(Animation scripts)
------------
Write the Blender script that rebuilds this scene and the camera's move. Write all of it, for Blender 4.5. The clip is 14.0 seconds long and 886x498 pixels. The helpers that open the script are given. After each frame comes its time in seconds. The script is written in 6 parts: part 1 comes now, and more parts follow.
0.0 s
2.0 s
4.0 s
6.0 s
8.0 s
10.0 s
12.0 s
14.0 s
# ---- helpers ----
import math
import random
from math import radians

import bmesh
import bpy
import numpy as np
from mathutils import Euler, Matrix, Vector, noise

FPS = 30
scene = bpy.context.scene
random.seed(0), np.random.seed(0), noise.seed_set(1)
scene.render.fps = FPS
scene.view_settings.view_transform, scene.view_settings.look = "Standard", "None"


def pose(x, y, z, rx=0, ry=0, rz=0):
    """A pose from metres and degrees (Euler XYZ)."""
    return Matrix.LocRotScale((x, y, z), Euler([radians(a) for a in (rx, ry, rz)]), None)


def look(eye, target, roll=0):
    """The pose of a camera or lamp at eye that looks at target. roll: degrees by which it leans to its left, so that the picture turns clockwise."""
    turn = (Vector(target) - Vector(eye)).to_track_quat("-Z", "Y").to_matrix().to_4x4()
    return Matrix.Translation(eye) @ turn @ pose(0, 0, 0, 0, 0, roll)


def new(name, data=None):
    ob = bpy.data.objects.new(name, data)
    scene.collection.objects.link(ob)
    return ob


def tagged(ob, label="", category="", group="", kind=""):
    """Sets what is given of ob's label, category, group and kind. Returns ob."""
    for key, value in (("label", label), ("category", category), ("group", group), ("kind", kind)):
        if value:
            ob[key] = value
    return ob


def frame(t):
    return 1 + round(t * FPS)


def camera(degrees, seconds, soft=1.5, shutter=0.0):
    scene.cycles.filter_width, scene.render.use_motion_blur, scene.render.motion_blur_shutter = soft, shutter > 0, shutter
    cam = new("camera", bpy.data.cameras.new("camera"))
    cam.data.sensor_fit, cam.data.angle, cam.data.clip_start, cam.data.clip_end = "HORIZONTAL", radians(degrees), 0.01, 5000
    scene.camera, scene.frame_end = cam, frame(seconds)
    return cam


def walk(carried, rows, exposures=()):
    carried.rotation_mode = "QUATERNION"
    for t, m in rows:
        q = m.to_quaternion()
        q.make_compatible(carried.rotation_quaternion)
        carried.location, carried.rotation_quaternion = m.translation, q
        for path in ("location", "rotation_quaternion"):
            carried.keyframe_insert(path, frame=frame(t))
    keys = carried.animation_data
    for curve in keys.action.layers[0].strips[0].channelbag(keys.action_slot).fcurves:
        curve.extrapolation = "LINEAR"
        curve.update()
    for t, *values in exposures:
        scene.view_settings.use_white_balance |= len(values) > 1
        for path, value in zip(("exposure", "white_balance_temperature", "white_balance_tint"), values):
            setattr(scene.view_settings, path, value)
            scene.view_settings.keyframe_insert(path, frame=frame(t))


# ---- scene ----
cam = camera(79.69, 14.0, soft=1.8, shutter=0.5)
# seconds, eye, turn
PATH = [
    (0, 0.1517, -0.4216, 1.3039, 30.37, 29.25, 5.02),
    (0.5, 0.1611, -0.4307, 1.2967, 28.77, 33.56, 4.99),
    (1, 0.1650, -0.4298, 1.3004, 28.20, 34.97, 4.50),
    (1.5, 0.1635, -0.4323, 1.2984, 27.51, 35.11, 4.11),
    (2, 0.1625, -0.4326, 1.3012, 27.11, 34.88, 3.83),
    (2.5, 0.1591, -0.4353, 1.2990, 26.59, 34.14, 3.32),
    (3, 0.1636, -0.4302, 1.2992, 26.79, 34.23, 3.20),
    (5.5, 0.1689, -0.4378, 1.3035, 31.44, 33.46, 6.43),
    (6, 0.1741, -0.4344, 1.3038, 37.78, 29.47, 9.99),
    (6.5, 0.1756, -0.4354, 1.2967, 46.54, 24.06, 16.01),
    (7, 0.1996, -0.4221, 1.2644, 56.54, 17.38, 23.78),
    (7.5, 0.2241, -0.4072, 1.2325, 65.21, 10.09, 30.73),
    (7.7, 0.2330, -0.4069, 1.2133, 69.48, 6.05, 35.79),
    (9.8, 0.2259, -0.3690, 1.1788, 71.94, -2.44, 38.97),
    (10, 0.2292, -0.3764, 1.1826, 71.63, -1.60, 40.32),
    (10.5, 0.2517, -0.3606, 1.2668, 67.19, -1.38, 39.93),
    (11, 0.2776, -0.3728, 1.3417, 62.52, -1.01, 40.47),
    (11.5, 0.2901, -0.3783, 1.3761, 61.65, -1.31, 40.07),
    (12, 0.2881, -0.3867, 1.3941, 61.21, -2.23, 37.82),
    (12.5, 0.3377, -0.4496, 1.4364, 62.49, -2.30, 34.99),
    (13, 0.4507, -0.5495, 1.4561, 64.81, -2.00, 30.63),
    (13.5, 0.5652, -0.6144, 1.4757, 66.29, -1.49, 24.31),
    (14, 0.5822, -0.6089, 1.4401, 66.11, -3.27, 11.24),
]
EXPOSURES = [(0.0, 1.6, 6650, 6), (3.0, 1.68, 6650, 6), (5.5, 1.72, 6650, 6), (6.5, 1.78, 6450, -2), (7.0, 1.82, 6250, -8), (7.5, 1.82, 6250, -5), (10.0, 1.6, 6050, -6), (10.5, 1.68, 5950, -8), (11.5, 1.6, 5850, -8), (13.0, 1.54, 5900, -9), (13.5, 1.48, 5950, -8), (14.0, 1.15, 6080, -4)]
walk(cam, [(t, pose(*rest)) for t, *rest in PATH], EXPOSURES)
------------
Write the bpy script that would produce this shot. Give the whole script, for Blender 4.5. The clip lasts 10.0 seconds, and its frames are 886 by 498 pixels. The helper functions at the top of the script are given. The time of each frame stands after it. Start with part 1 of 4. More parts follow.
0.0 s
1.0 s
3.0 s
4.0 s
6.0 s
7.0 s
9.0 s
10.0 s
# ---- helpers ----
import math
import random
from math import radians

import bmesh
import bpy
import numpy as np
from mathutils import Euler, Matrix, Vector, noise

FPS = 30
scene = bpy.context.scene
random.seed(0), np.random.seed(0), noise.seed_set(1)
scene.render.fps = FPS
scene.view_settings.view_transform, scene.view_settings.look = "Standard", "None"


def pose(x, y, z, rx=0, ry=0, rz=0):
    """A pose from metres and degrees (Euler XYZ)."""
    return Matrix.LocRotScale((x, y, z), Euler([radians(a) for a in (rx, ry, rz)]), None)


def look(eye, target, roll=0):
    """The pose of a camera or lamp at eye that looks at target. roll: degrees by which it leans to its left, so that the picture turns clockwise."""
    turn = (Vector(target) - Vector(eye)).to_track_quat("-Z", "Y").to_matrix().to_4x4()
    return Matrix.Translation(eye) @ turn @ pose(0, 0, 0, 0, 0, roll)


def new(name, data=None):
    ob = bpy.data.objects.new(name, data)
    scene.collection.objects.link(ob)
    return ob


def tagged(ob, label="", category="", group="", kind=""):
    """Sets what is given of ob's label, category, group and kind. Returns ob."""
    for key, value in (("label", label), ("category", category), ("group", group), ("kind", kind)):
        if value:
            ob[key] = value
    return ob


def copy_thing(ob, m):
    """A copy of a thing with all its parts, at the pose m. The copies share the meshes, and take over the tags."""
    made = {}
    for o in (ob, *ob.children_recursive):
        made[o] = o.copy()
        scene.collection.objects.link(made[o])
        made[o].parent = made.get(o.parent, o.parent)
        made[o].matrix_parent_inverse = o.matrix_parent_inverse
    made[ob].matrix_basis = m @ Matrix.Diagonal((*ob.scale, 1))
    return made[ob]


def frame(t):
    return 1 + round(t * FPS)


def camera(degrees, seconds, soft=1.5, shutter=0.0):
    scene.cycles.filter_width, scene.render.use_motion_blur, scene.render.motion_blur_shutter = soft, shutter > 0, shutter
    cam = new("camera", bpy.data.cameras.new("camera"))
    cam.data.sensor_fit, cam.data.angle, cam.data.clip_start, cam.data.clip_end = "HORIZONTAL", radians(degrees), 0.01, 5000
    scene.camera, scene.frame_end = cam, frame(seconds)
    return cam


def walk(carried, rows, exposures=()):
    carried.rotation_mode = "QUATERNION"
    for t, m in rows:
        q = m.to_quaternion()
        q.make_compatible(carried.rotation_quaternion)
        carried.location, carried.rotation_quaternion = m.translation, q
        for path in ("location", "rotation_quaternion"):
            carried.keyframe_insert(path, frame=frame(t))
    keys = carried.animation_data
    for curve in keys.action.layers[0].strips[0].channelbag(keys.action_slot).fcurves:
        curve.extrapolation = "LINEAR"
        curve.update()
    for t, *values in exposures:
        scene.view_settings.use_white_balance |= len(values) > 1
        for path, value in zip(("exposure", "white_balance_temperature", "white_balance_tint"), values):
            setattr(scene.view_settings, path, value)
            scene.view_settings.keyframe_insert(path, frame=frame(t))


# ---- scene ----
------------
• PROBLEM REQUIREMENTS: Using the records above, copy each line that contains "time".

• FINISHED TASK:
Write the Blender script that rebuilds this scene and the camera's move. Write all of it, for Blender 4.5. The clip is 14.0 seconds long and 886x498 pixels. The helpers that open the script are given. After each frame comes its time in seconds. The script is written in 6 parts: part 1 comes now, and more parts follow.
Write the bpy script that would produce this shot. Give the whole script, for Blender 4.5. The clip lasts 10.0 seconds, and its frames are 886 by 498 pixels. The helper functions at the top of the script are given. The time of each frame stands after it. Start with part 1 of 4. More parts follow.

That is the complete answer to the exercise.